WHEN the Frankfurt motor show opens its doors to the public this weekend, visitors had better watch their step: they will encounter many new models getting their power by plugging into the wall. This is the year of the electric car, at least as far as European carmakers are concerned. They are ready to deliver a record number of hybrids, plug-ins and pure battery-electric vehicles (BEVs), covering just about every size and price range.
Europe’s brands have good reasons to go electric. Their home markets
boast some of the world’s highest petrol prices. The technology will also prove critical if carmakers are to meet the continent’s ever more stringent limits on CO2 emissions—a particularly tough challenge for premium manufacturers such as Mercedes-Benz, which is introducing a new plug-in version of its big S-Class saloon at the Frankfurt show.
At the other end of the spectrum, Volkswagen has its eye on emerging markets with the new e-Golf, a version of its ever-popular hatchback line, as well as the smaller e-Up! “The empire strikes back,” proclaimed Heinz-Jakob Neusser, as the two models rolled onto the stage at a launch event during the media-preview days in Frankfurt. Europe’s largest carmaker now says it wants to have 40 hybrids, plug-ins and BEVs in the showrooms of its dozen brands by 2018. This represents a big shift: at the beginning of the decade the firm’s senior executives were still dismissing battery technology.
Volkswagen isn’t the only brand that has had a change of heart. “All makers are going to come to the table because they just can’t do without electric propulsion,” Carlos Ghosn, boss of the Renault-Nissan alliance, said at a press conference in Frankfurt. The Japanese half of the partnership is now the biggest maker of BEVs with its Nissan Leaf. It also has plans to have at least four more electric models in showrooms by decade’s end, along with new plug-ins and conventional hybrids.
Mr Ghosn has been one of the leading proponents of battery technology, but he acknowledged that consumers have not embraced electric propulsion nearly as rapidly as anticipated. All told, battery-powered vehicles still account for less than 4% of America’s car market. In other important markets the numbers are even worse. Only in Japan have consumers made an electric car one of the top sellers: the Toyota Prius hybrid.

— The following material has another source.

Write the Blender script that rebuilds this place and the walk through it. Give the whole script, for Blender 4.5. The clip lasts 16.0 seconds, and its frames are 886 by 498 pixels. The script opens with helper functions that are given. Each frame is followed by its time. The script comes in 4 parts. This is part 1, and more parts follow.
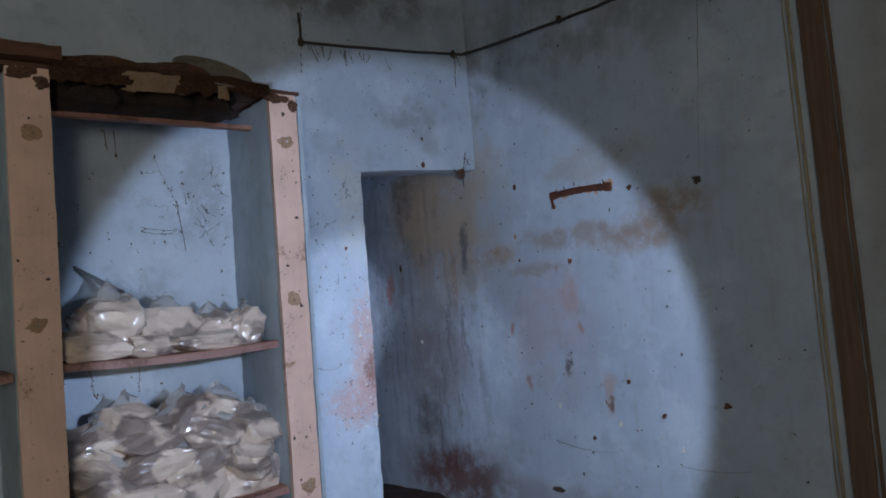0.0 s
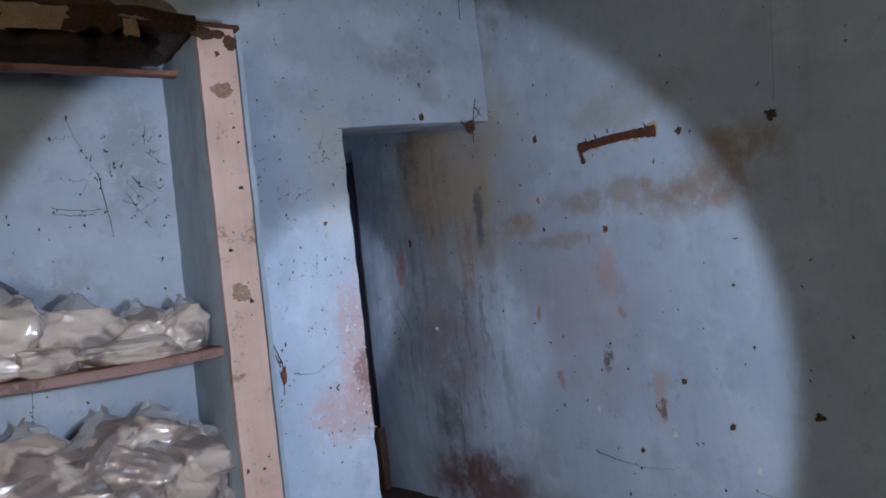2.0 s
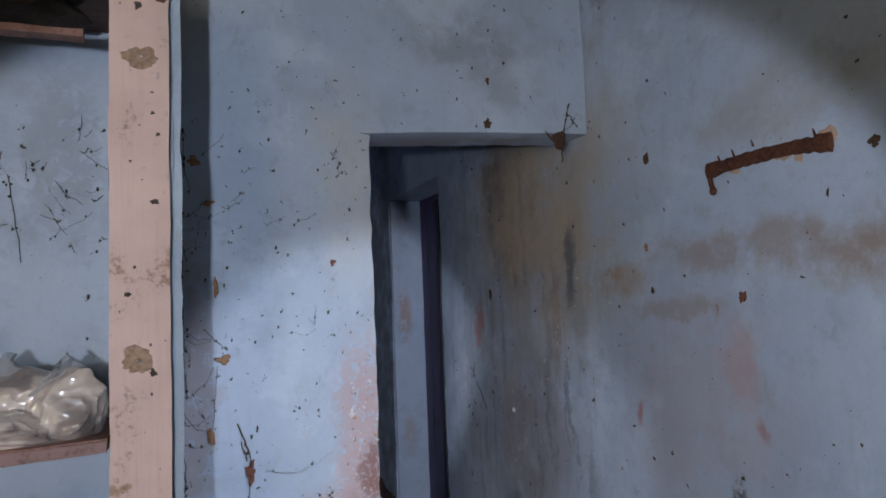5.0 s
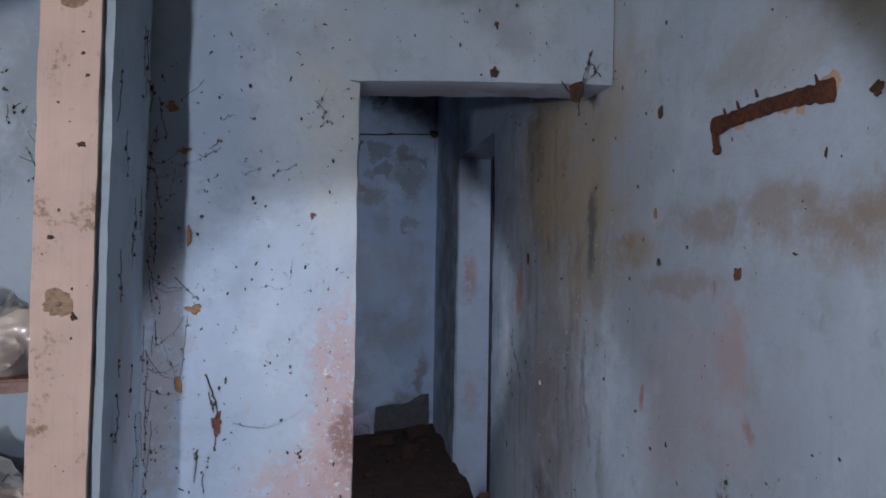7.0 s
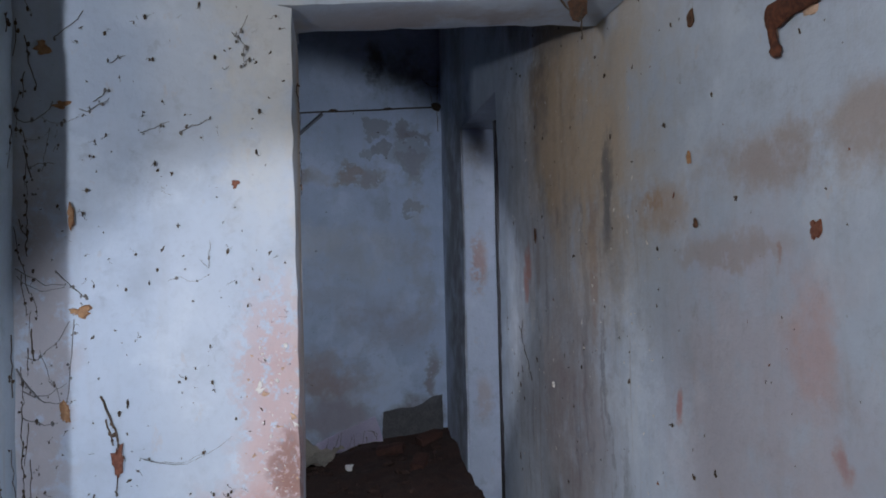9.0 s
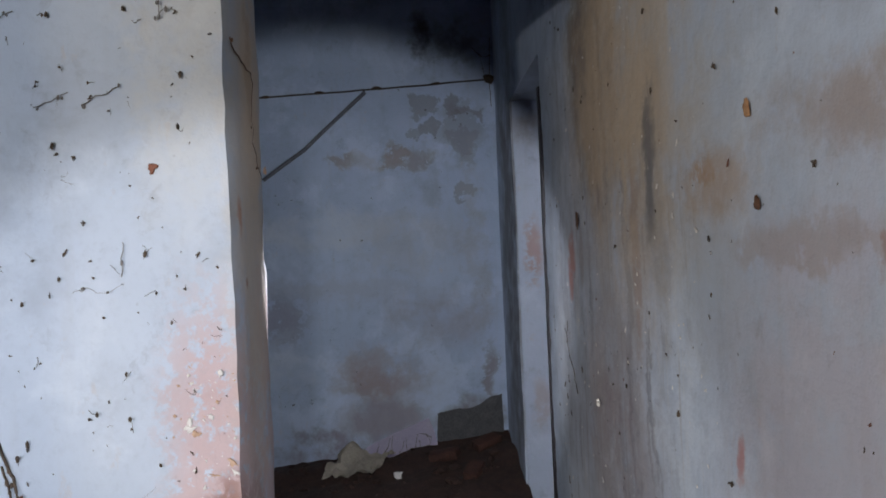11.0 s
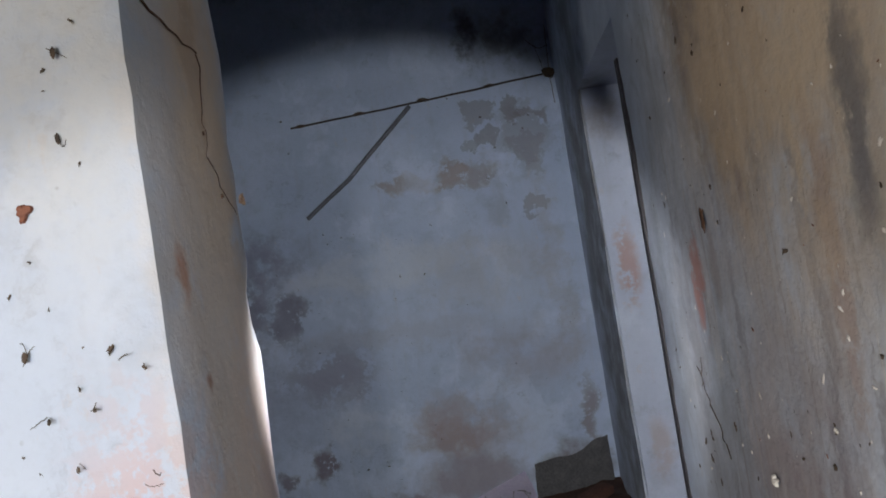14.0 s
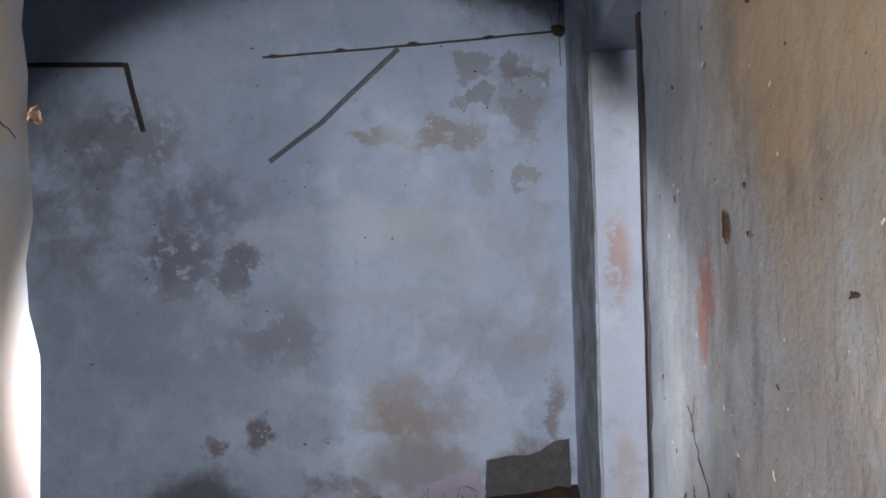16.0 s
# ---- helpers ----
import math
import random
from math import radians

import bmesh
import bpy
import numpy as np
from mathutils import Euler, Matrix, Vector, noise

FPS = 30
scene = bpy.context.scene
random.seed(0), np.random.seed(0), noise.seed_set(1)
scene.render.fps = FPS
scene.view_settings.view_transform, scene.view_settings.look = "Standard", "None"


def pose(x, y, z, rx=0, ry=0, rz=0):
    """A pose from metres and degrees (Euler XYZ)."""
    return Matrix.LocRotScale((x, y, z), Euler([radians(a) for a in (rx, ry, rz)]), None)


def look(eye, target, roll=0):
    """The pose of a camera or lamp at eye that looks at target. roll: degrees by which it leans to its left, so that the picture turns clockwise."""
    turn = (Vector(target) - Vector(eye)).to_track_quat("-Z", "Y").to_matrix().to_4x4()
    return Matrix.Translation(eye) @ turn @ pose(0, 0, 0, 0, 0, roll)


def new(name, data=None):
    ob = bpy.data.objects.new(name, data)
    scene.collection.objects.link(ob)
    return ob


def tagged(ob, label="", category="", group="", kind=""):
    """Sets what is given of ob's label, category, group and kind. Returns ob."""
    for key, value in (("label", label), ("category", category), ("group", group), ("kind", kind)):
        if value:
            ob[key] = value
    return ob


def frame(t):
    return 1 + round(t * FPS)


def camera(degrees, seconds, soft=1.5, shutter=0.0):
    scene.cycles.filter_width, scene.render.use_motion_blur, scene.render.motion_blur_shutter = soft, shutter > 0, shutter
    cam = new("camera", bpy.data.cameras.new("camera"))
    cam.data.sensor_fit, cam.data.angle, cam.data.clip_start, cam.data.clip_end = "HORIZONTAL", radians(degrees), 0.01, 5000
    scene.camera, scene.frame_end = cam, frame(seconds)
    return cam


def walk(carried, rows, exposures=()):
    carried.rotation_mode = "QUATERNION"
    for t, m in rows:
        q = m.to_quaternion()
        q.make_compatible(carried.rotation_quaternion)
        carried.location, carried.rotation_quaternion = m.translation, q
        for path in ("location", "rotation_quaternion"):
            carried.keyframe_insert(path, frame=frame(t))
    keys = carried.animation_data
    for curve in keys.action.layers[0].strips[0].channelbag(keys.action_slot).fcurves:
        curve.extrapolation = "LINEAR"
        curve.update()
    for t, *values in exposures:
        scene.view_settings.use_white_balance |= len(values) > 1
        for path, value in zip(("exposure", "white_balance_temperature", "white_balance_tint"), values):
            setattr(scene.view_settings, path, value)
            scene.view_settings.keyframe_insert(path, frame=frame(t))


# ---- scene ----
cam = camera(60.7, 16.0, soft=1.8)
PATH = [
    (0, (0.266, -0.107, 1.393), (1.503, 1.461, 1.493), -4.3),
    (0.5, (0.297, -0.068, 1.395), (1.618, 1.432, 1.457), -5.7),
    (1, (0.391, 0.134, 1.306), (1.75, 1.601, 1.301), -5.7),
    (1.5, (0.83, 0.316, 1.36), (2.044, 1.905, 1.346), -6.8),
    (2, (1.006, 0.446, 1.435), (2.127, 2.102, 1.46), -6.3),
    (2.5, (1.149, 0.555, 1.432), (2.212, 2.249, 1.484), -5.2),
    (3, (1.42, 0.709, 1.476), (2.408, 2.445, 1.587), -4.1),
    (3.2, (1.49, 0.734, 1.484), (2.427, 2.498, 1.581), -3.3),
    (5.3, (2.037, 1.216, 1.482), (2.759, 3.074, 1.645), -2.7),
    (5.5, (2.091, 1.202, 1.482), (2.787, 3.071, 1.627), -3.0),
    (6, (2.277, 1.216, 1.47), (2.878, 3.12, 1.586), -2.3),
    (6.5, (2.463, 1.187, 1.488), (2.94, 3.127, 1.567), -0.5),
    (7, (2.52, 1.21, 1.479), (2.915, 3.17, 1.544), 1.0),
    (7.5, (2.606, 1.312, 1.453), (2.928, 3.285, 1.513), 2.2),
    (8, (2.724, 1.488, 1.447), (3.016, 3.465, 1.523), 1.6),
    (8.5, (2.8, 1.661, 1.456), (3.073, 3.642, 1.511), -0.3),
    (8.7, (2.794, 1.711, 1.439), (3.114, 3.684, 1.488), -1.2),
    (10.8, (3.102, 2.188, 1.471), (3.203, 4.185, 1.496), -2.8),
    (11, (3.109, 2.228, 1.469), (3.184, 4.226, 1.479), -2.5),
    (11.5, (3.106, 2.406, 1.486), (3.125, 4.405, 1.516), -2.8),
    (12, (3.087, 2.576, 1.496), (3.086, 4.576, 1.529), -3.8),
    (12.5, (3.058, 2.683, 1.514), (2.996, 4.68, 1.608), -8.1),
    (13, (3.051, 2.756, 1.515), (2.978, 4.752, 1.618), -8.4),
    (13.5, (3.091, 2.799, 1.505), (3.032, 4.795, 1.618), -9.1),
    (14, (3.129, 2.893, 1.503), (3.02, 4.888, 1.593), -8.9),
    (14.5, (3.169, 3.059, 1.513), (2.977, 5.05, 1.552), -6.8),
    (15, (3.203, 3.208, 1.54), (2.961, 5.192, 1.62), -5.8),
    (15.5, (3.192, 3.304, 1.54), (2.986, 5.293, 1.545), -3.6),
    (16, (3.203, 3.342, 1.545), (3.113, 5.34, 1.528), -1.8),
]
walk(cam, [(t, look(eye, target, roll)) for t, eye, target, roll in PATH],
     [(0.0, 0.1, 5250, 12), (3.0, 0.13, 5700, 13), (5.5, 0.0, 5900, 13), (7.0, 0.0, 5950, 13), (8.5, 0.25, 6100, 13), (11.0, 0.6, 6750, 13), (12.0, 0.6, 6750, 14), (13.0, 0.5, 6700, 14), (14.5, 1.12, 7300, 13), (16.0, 1.6, 7300, 14)])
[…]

That could change as buyers are given more options to choose from. Equally important will be a better charging infrastructure, proponents point out. Motorists will then not have to wait until they get home to plug in. But the real motivator will be the pocketbook, according to Volkswagen’s Mr Neusser. “It’s always about energy costs,” he said. The company claims that the e-Golf and e-Up! each require just a little more than €3 worth of electricity for 100 kilometres of driving. Even with the most fuel-efficient conventional powertrains, travelling that distance would cost at least two to three times as much.
Granted, there is the initial cost penalty when buying electric vehicles, as well as technical restrictions, such as limited range and long charging times (which is why even an optimist like Nissan’s Mr Ghosn doesn’t expect battery-based vehicles tp pick up more than a 10% market share over the coming decade). But there is a less tangible, emotional element, according to Andy Goss, currently boss of Jaguar/Land Rover (JLR) in America: many buyers of battery-powered vehicles simply want to do the right thing for the environment. Others want to wear a green halo.
That could help JLR sell cars with a new diesel-hybrid system. It is being shown in Frankfurt for the first time in a number of Range Rover models. The technology is said to reduce fuel consumption by about a quarter while maintaining the performance of a big V8, the carmaker claims.
JLR’s models are not the only ones being unveiled at the trade show that may do away with the trade-off between fuel economy and performance. BMW brought to Frankfurt the second of two new battery-powered models that will make up a new all-electric sub-brand. The i8 is a high-performance plug-in sports car, whereas the i3, revealed earlier this summer, is a small city car.
And then there is the Porsche 918, a plug-in hybrid supercar (pictured), which is also on display in Frankfurt. It costs $845,000, so buyers are likely to make the monthly payment up on fuel savings. But in this case, going green comes with the added benefit of having 718 horsepower under the hood—enough to charge from 0 to 60 in 3.1 seconds.